It becomes quickly evident while watching The Big Sick why it is now one of the highest grossing independent American films ever made. Martin Carr finds out what all the fuss is about…
There is a freshness, subversion and genuine warmth which The Big Sick brings in spades. Similar tonally if not structurally to When Harry Met Sally, what Kumail Nanjiani and Zoe Kazan have given us here are two landmark characters. Copybook tick lists are still present and correct but that awkward feels new, those arguments and reconciliations revitalised while humour is not always the point.
Based on a true story and portrayed in part by its real people The Big Sick smacks of authenticity. Cultural approaches to marriage and relationships are addressed in a realistic way, avoiding stereotypes and drawing on humour through circumstance whilst feeling grounded. Solid support comes from Holly Hunter, Ray Romano, Adeel Akhtar and Anupam Kher who make a great deal of low key roles, scene stealing on a small level without distracting us.
Written by Nanjiani and Emily V Gordon it feels a lot like the perennial When Harry Met Sally perhaps because of this writing dynamic. Nora Ephron and Rob Reiner were married when the Billy Crystal/Meg Ryan classic was penned, making it collaborative in a way few rom-coms have been since. That intimate knowledge, shared experience and love of expected tropes makes The Big Sick at once unbelievable yet hugely endearing. Peppering the cast with real comedians, basing elements within the confines of a comedy club, but making it about them not their routines also puts another spin on things.
These characters are a fraternity of misfits held together by the same insecurities and thrust for approval which fuels us all. Undermining this conceit through Zoe Kazan’s idiosyncratic normality as Emily almost makes the rom-com element redundant, as her honesty grounds everything else. Nanjiana and Gordon’s shaping of his fictional family is approached similarly, as traditions are used to promote well intentioned humour borne of character not culture clash. Which makes them feel like rounded creations who serve a purpose rather than token gestures there to appease minorities.

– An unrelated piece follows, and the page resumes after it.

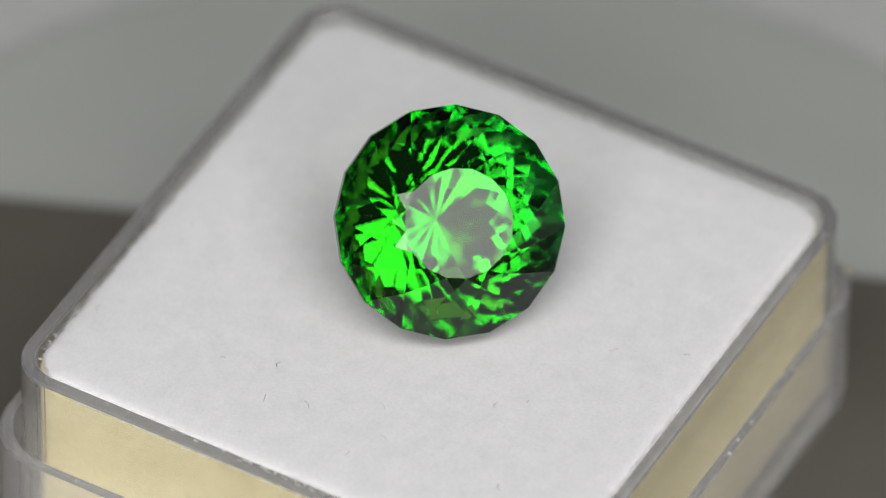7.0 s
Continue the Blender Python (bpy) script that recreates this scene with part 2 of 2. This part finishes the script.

That Kumail and Emily get together in the end should be of no surprise to anyone, because after all rom-coms are designed to do that. What sets this apart is their journey from ‘meet cute’ to resolution where curve ball after curve ball is thrown with care. Audience expectations are circumvented, resolutions never fully provide closure and life as in reality remains open ended. In my opinion a top five slot awaits The Big Sick in romantic comedy polls everywhere very soon.